• Short task
Please write the listing below out again exactly, leaving every picture behind.

• Information shown

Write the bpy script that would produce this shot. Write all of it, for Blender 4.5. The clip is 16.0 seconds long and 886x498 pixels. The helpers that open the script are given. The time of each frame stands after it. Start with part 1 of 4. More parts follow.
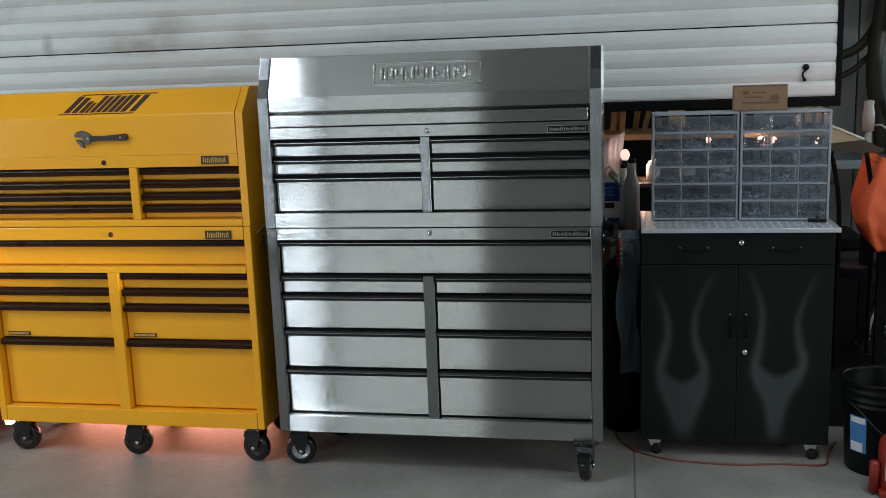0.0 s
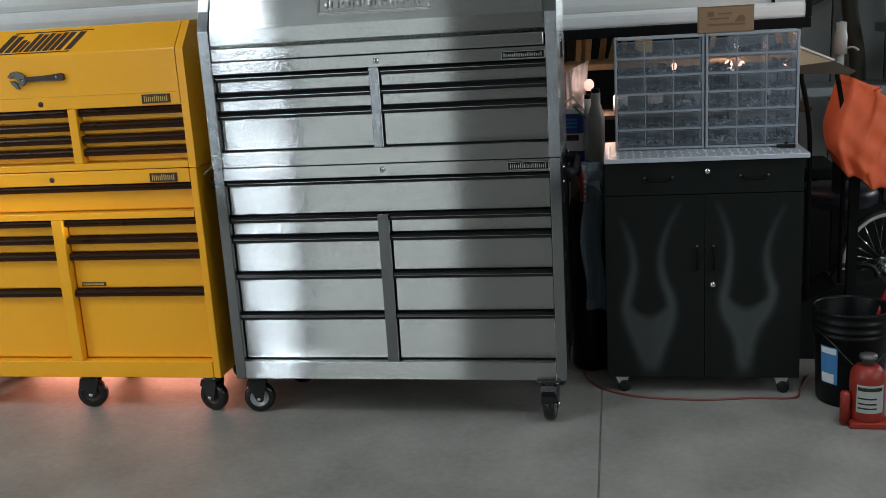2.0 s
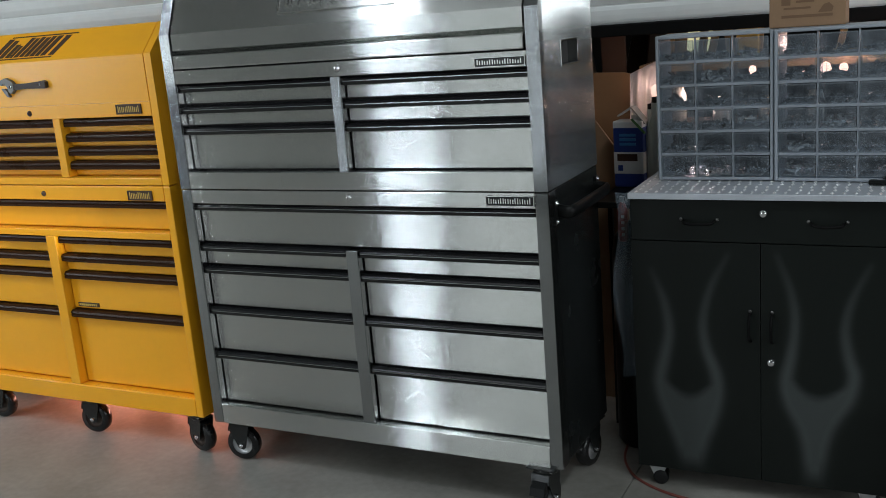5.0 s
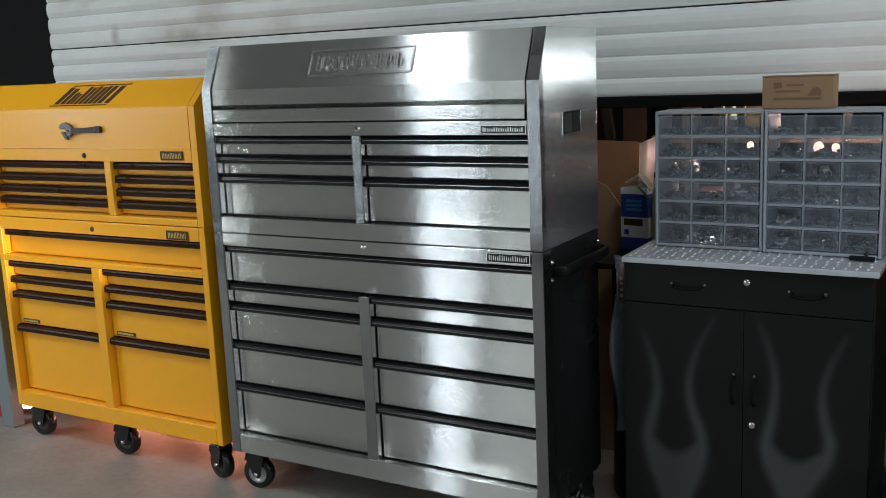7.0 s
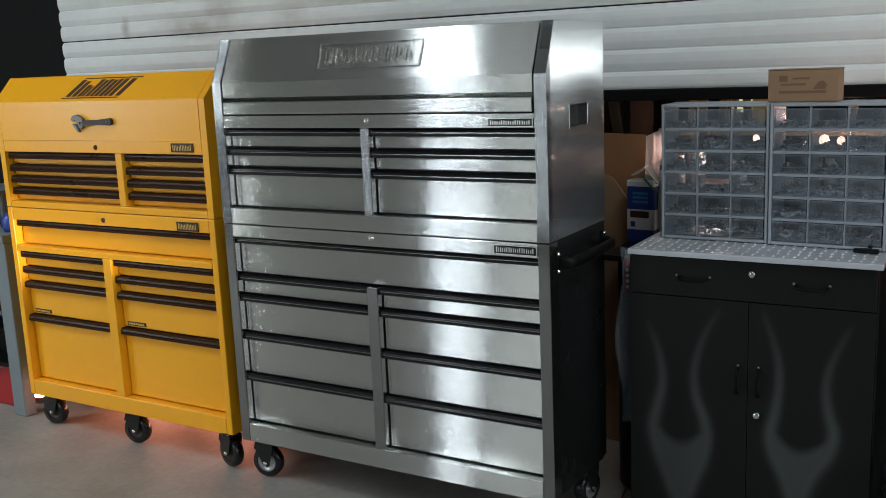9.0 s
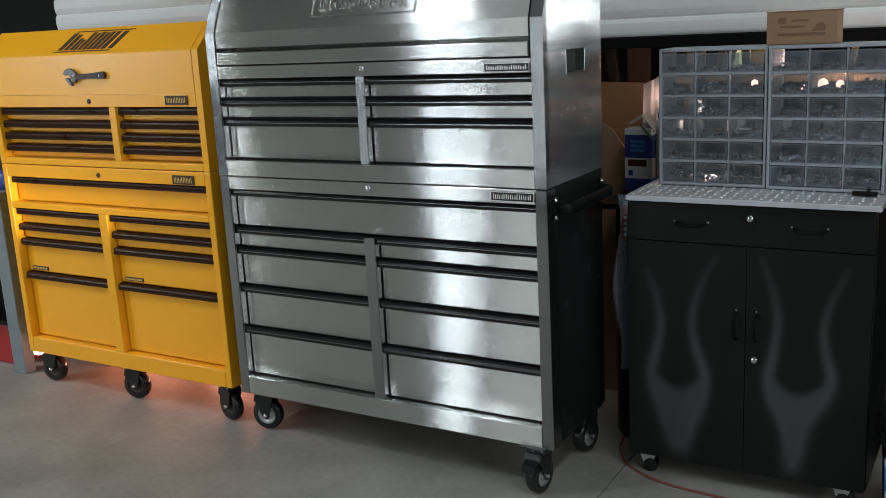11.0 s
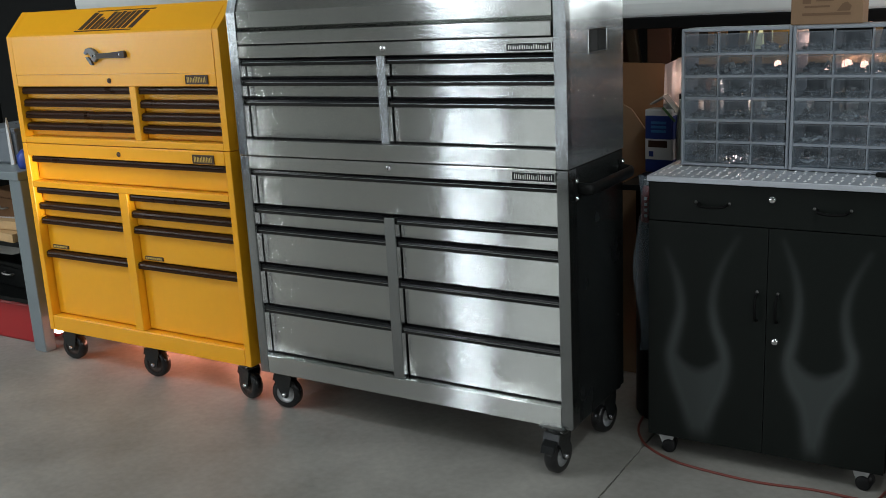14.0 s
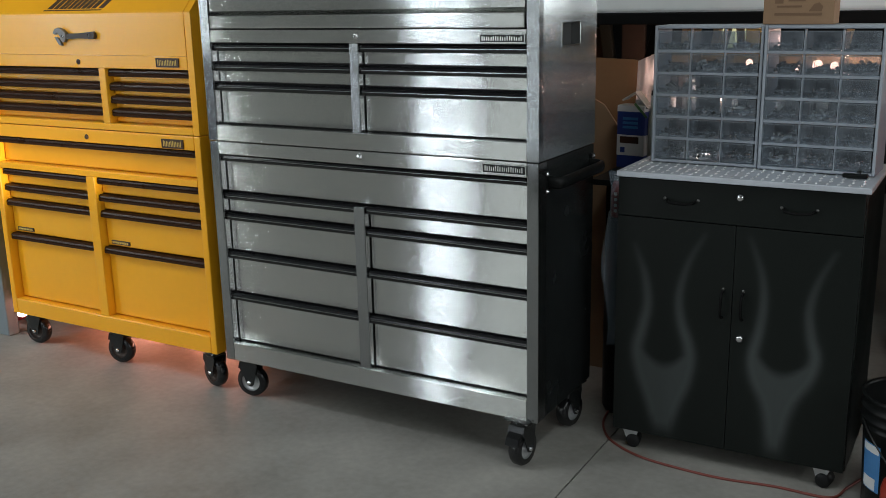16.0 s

• Solution to the exercise
Write the bpy script that would produce this shot. Write all of it, for Blender 4.5. The clip is 16.0 seconds long and 886x498 pixels. The helpers that open the script are given. The time of each frame stands after it. Start with part 1 of 4. More parts follow.
0.0 s
2.0 s
5.0 s
7.0 s
9.0 s
11.0 s
14.0 s
16.0 s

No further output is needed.